Many people turn to Wikipedia for answers to their pending and pressing questions. While this is not always a bad thing, this tool is reader compiled and thus possibly not the best resource for solid facts.
However, Wikis as a tool for technical writing do seem to have some promise. Whether one is looking to learn how to become a technical writer, or a human resources department is looking for ways to define those writers they hire, wikis can work well.
For example, the information on the Wikiversity page on technical writing, works to help those who want to find out more about:
- Technical writing skills
- How to get a technical writing job
- Using technical writing in business
There are two levels of instruction available on this Wiki site, allowing students to progress through the course at their own pace and on their own time line. At the end, students who follow the lessons will have a solid understanding in the basic systems development lifecycle – or will be inspired to find out even more.
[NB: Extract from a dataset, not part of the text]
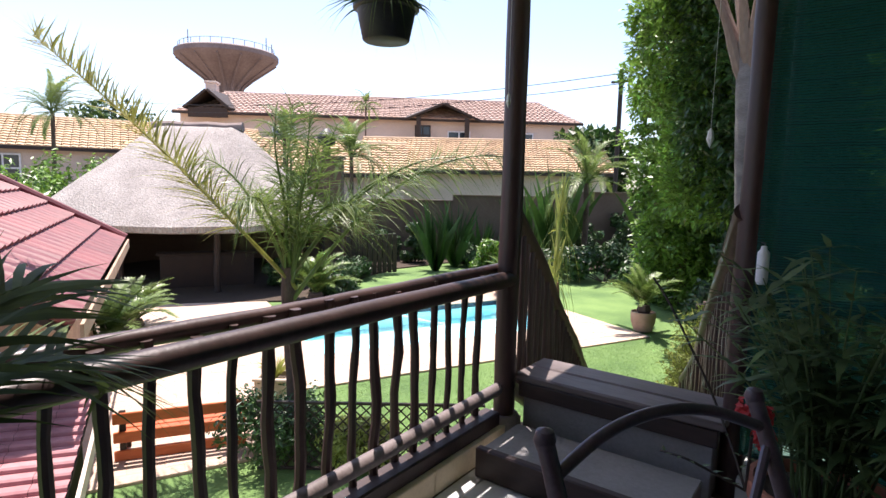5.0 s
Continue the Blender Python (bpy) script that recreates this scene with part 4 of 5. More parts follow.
# ---- thatched shelter ----
def lapa():
    RU = Vector((0.78, 0.626, 0))                     # direction of the short ridge
    cx, cy = -19.4, 12.55
    h = thing("thatched_shelter", Matrix.Translation((cx, cy, G)), "round open shelter with a weathered grey thatched roof", "shelter")
    prof = [(4.55, 1.78), (4.95, 1.84), (5.0, 2.0), (4.2, 2.60), (3.3, 3.18), (2.3, 3.80), (1.4, 4.38), (0.75, 4.78), (0.35, 4.96), (0.0, 5.02)]
    g = Geo()
    seg = 72
    rnd = random.Random(4)
    verts = []
    for r, z in prof:
        for a in range(seg):
            an = 2 * math.pi * a / seg
            k = 1 + 0.03 * noise.noise((math.cos(an) * 3, math.sin(an) * 3, z * 0.8))
            dz = 0.10 * noise.noise((math.cos(an) * 2.2, math.sin(an) * 2.2, 9)) if r > 4 else 0.03 * noise.noise((math.cos(an) * 5, math.sin(an) * 5, z))
            along_r, across = r * k * math.cos(an) * 0.67 + 1.1 * math.tanh(2.5 * math.cos(an)), r * k * math.sin(an)
            verts.append((along_r * RU.x - across * RU.y, along_r * RU.y + across * RU.x, z + dz))
    n = len(prof)
    g.add(verts, [(i * seg + a, i * seg + (a + 1) % seg, (i + 1) * seg + (a + 1) % seg, (i + 1) * seg + a) for i in range(n - 1) for a in range(seg)] + [tuple(range(seg - 1, -1, -1))])
    part("thatch", g, THATCH, h)
    part("ridge_cap", Geo().tube([tuple(RU * q) [:2] + (5.0 + 0.02 * math.sin(q * 5),) for q in (-1.5, -0.9, -0.3, 0.3, 0.9, 1.5)], 0.17, 9, wobble=0.15), CONCRETE, h, "grey cement ridge cap")
    for i in range(10):
        a = 2 * math.pi * i / 10 + 0.2
        part("pole", Geo().tube(crooked((4.1 * math.cos(a), 4.1 * math.sin(a), 0), (4.1 * math.cos(a), 4.1 * math.sin(a), 2.0), 0.02, 6, i), 0.09, 8), DARKWOOD, h)
    for i in range(7):
        b = Geo()
        a0, a1 = radians(75 + 26 * i), radians(75 + 26 * (i + 1))
        b.slab([(3.9 * math.cos(a0), 3.9 * math.sin(a0), 0), (3.9 * math.cos(a1), 3.9 * math.sin(a1), 0), (3.9 * math.cos(a1), 3.9 * math.sin(a1), 2.1), (3.9 * math.cos(a0), 3.9 * math.sin(a0), 2.1)], 0.12)
        part("back_wall_panel", b, WALLBROWN, h, smooth=False)
    return h


lapa()
bar = thing("bar_counter", pose(-16.9, 11.3, G, 0, 0, 60), "dark wooden bar counter under the thatched roof", "counter")
part("body", Geo().box((0, 0, 0.5), (2.6, 0.5, 1.0), bevel=0.02), DARKWOOD, bar)
part("top", Geo().box((0, 0, 1.03), (2.8, 0.65, 0.06), bevel=0.02), DARKWOOD, bar)
brick_col = thing("braai_chimney", pose(-17.77, 16.8, G, 0, 0, 40), "brown plastered barbecue chimney with a black cowl beside the thatched shelter", "chimney")
part("flue", Geo().box((0, 0, 2.05), (1.25, 0.9, 4.1), bevel=0.03), WALLBROWN, brick_col)
part("hood", Geo().box((0, 0, 4.16), (1.4, 1.05, 0.12), bevel=0.03), WALLBROWN, brick_col)
part("cowl", Geo().lathe([(0.16, 4.2), (0.16, 4.62), (0.34, 4.66), (0.36, 4.95), (0.10, 5.25), (0.0, 5.28)], seg=16), BLACK, brick_col, "black steel chimney cowl")
gate = thing("garden_gate", pose(-14.75, 16.2, G, 0, 0, 70), "dark wooden double gate in the garden corner", "gate")
for k in range(10):
    part("board", Geo().box((-0.9 + 0.2 * k, 0, 0.75), (0.17, 0.04, 1.4), bevel=0.01), DARKWOOD, gate)
for z in (0.3, 1.2):
    part("rail", Geo().box((0, 0.04, z), (2.0, 0.04, 0.1), bevel=0.01), DARKWOOD, gate)

# ---- boundary wall ----
WD = Vector((0.74, 0.673, 0))
WB = Vector((-15.9, 21.6, 0))


def along(s, off=0.0):
    p = WB + WD * s + Vector((WD.y, -WD.x, 0)) * off
    return p.x, p.y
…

The main concern with this site and coursework is that the page is completely editable, so anyone can change the content whenever they like. While this is helpful when the editors find mistakes, this may not be as helpful for assuring those who are using it of reliable information.
The current instructor for the Technical Writing course is TWFred, whose qualifications include (according to his page at http://en.wikiversity.org/wiki/User:TWFred):
- IT Technical Writing start, 1997.
- IT Analyst start, 1999.
- Telco/IT in Stockholm, SE “projektsledere”, 2000-2002.
- Telco/IT in Laos, 2003.
- IT/Telco, music, acting in Prague, 2005 to 2007.
- Political campaigning in San Diego, all of 2008.
- IT/Telco work in Prague, 2009 to present.
A beginner to the world of technical writing will find that Wikiversity may not provide all of the answers, but it does provide plenty of links at the bottom of the main page to discover even more about this field.